**TASK STATEMENT**
Begin at the line that contains "Continue the Blender", stop after the line that contains "behind the house", and reproduce only that span, unaltered.

**RECORDED INFORMATION**
######

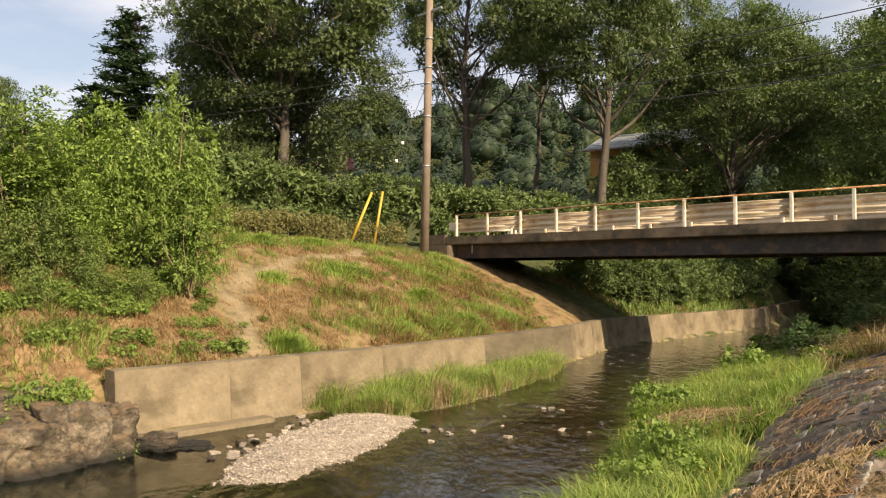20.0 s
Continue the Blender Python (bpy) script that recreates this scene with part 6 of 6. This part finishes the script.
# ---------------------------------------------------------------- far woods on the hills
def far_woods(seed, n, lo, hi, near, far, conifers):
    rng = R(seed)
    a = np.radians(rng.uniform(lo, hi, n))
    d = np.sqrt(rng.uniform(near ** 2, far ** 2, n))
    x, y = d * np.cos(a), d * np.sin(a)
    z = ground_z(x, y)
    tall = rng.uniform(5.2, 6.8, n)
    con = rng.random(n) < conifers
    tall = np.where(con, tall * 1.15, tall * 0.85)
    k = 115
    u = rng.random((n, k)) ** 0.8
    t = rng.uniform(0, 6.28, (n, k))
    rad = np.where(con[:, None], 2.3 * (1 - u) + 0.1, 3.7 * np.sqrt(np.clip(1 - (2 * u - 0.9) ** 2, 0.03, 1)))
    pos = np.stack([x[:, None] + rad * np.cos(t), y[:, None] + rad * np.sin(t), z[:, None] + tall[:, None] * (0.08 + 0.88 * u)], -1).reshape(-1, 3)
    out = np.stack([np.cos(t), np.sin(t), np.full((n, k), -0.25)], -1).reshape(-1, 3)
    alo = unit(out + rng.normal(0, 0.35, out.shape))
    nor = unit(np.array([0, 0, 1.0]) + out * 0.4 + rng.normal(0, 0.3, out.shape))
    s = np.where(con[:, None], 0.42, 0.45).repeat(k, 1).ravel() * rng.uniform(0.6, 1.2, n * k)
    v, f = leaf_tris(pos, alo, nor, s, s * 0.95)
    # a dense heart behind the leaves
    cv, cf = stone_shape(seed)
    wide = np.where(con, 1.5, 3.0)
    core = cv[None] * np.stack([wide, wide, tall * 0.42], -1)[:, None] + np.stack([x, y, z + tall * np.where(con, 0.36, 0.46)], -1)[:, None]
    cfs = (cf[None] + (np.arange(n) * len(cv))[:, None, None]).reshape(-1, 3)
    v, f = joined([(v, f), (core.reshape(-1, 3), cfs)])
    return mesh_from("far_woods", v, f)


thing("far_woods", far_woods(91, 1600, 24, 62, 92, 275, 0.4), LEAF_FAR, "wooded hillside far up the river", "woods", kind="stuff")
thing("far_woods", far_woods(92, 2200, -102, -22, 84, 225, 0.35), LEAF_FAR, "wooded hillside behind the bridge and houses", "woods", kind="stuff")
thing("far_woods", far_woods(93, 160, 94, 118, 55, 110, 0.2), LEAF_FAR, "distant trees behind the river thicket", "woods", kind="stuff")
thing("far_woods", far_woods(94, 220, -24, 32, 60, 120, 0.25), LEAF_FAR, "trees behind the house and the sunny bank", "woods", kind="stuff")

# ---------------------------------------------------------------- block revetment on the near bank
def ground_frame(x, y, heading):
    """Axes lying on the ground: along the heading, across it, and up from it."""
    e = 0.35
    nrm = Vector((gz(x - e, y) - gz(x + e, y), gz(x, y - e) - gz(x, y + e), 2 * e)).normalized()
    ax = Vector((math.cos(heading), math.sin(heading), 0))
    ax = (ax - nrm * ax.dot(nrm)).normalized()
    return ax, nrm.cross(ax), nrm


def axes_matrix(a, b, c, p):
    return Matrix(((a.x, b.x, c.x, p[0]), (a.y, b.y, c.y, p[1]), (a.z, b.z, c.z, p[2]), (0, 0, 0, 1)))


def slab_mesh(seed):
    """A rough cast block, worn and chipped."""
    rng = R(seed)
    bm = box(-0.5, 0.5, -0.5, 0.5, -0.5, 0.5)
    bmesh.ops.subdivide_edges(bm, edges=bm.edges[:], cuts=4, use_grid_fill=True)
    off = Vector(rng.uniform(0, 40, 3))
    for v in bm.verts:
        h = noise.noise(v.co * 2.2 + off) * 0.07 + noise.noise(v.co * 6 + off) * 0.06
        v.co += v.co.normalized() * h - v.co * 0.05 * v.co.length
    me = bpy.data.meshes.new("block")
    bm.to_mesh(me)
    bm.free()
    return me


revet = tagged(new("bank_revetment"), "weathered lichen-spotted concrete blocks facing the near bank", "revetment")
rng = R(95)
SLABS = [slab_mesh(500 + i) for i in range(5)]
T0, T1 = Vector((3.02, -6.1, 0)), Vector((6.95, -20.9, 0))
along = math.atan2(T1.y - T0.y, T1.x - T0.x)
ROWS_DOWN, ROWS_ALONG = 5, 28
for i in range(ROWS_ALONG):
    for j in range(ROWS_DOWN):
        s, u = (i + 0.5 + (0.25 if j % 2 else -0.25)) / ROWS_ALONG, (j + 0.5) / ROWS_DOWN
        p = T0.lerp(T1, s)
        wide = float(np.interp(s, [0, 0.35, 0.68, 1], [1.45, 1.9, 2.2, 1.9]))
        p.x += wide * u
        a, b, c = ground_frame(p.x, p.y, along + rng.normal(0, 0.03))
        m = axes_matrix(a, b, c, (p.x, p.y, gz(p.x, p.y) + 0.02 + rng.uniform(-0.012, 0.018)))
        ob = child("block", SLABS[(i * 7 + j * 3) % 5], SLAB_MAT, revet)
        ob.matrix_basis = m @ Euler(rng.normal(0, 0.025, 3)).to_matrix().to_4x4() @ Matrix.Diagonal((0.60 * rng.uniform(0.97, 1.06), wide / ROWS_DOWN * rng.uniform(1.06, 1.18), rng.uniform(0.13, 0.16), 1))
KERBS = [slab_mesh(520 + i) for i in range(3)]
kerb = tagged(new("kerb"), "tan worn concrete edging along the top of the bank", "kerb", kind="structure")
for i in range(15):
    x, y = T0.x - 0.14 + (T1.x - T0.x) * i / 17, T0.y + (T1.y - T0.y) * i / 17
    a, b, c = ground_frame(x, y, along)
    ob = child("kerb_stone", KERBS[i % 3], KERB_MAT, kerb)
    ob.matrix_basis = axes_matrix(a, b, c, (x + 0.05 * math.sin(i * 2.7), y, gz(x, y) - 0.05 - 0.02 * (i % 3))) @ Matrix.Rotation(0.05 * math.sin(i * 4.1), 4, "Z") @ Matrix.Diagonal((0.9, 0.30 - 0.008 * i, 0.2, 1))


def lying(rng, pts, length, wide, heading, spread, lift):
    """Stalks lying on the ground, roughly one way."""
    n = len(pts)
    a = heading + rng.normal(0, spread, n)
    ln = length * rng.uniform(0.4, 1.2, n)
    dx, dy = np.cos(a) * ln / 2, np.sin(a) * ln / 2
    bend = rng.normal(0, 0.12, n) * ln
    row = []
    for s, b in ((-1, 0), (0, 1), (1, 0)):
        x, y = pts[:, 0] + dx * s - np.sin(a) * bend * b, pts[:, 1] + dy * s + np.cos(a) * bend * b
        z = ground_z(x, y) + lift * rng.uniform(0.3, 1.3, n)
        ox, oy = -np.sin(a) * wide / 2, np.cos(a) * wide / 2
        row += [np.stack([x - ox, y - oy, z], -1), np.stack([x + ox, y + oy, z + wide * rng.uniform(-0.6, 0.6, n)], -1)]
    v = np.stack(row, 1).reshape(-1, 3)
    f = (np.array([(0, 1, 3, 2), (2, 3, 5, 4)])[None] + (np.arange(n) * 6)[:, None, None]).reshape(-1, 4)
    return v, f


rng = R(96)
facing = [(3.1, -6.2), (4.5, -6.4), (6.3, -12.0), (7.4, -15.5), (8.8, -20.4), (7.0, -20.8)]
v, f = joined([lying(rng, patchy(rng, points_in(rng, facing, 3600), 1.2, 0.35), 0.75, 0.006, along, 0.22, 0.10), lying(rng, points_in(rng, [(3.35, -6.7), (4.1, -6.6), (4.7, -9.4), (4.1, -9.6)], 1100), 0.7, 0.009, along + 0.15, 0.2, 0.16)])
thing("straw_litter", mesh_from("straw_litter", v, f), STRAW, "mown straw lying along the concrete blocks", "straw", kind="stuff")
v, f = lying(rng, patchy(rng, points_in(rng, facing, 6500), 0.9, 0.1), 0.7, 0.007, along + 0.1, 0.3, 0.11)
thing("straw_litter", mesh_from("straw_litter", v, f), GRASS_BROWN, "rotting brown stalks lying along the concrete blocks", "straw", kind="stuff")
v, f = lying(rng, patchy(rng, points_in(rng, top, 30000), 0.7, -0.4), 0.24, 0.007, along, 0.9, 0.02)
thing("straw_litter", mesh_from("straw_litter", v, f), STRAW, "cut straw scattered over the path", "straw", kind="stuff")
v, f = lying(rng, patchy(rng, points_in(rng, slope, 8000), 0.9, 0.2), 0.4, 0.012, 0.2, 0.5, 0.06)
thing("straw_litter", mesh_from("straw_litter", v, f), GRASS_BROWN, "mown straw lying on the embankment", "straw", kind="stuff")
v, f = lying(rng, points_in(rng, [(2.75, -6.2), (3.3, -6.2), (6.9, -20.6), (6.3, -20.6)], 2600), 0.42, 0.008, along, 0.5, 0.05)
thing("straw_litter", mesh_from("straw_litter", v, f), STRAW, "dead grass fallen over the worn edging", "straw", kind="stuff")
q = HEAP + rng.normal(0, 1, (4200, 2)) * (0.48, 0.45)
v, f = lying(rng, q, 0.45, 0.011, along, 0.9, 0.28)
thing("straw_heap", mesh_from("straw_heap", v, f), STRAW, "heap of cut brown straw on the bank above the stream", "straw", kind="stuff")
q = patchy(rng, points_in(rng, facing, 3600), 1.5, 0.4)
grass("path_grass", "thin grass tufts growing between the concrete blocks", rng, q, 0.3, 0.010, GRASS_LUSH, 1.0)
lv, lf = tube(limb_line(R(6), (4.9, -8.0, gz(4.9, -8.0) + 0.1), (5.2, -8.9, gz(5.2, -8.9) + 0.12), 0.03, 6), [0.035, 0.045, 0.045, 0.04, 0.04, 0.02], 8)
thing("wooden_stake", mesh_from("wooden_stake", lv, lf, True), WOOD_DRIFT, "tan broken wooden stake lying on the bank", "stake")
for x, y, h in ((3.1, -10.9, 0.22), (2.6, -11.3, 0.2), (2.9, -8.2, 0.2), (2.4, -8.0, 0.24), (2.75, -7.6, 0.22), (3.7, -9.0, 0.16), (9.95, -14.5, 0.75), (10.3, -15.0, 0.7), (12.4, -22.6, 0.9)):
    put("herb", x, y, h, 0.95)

######

**THE RESULT**
Continue the Blender Python (bpy) script that recreates this scene with part 6 of 6. This part finishes the script.
# ---------------------------------------------------------------- far woods on the hills
def far_woods(seed, n, lo, hi, near, far, conifers):
    rng = R(seed)
    a = np.radians(rng.uniform(lo, hi, n))
    d = np.sqrt(rng.uniform(near ** 2, far ** 2, n))
    x, y = d * np.cos(a), d * np.sin(a)
    z = ground_z(x, y)
    tall = rng.uniform(5.2, 6.8, n)
    con = rng.random(n) < conifers
    tall = np.where(con, tall * 1.15, tall * 0.85)
    k = 115
    u = rng.random((n, k)) ** 0.8
    t = rng.uniform(0, 6.28, (n, k))
    rad = np.where(con[:, None], 2.3 * (1 - u) + 0.1, 3.7 * np.sqrt(np.clip(1 - (2 * u - 0.9) ** 2, 0.03, 1)))
    pos = np.stack([x[:, None] + rad * np.cos(t), y[:, None] + rad * np.sin(t), z[:, None] + tall[:, None] * (0.08 + 0.88 * u)], -1).reshape(-1, 3)
    out = np.stack([np.cos(t), np.sin(t), np.full((n, k), -0.25)], -1).reshape(-1, 3)
    alo = unit(out + rng.normal(0, 0.35, out.shape))
    nor = unit(np.array([0, 0, 1.0]) + out * 0.4 + rng.normal(0, 0.3, out.shape))
    s = np.where(con[:, None], 0.42, 0.45).repeat(k, 1).ravel() * rng.uniform(0.6, 1.2, n * k)
    v, f = leaf_tris(pos, alo, nor, s, s * 0.95)
    # a dense heart behind the leaves
    cv, cf = stone_shape(seed)
    wide = np.where(con, 1.5, 3.0)
    core = cv[None] * np.stack([wide, wide, tall * 0.42], -1)[:, None] + np.stack([x, y, z + tall * np.where(con, 0.36, 0.46)], -1)[:, None]
    cfs = (cf[None] + (np.arange(n) * len(cv))[:, None, None]).reshape(-1, 3)
    v, f = joined([(v, f), (core.reshape(-1, 3), cfs)])
    return mesh_from("far_woods", v, f)


thing("far_woods", far_woods(91, 1600, 24, 62, 92, 275, 0.4), LEAF_FAR, "wooded hillside far up the river", "woods", kind="stuff")
thing("far_woods", far_woods(92, 2200, -102, -22, 84, 225, 0.35), LEAF_FAR, "wooded hillside behind the bridge and houses", "woods", kind="stuff")
thing("far_woods", far_woods(93, 160, 94, 118, 55, 110, 0.2), LEAF_FAR, "distant trees behind the river thicket", "woods", kind="stuff")
thing("far_woods", far_woods(94, 220, -24, 32, 60, 120, 0.25), LEAF_FAR, "trees behind the house and the sunny bank", "woods", kind="stuff")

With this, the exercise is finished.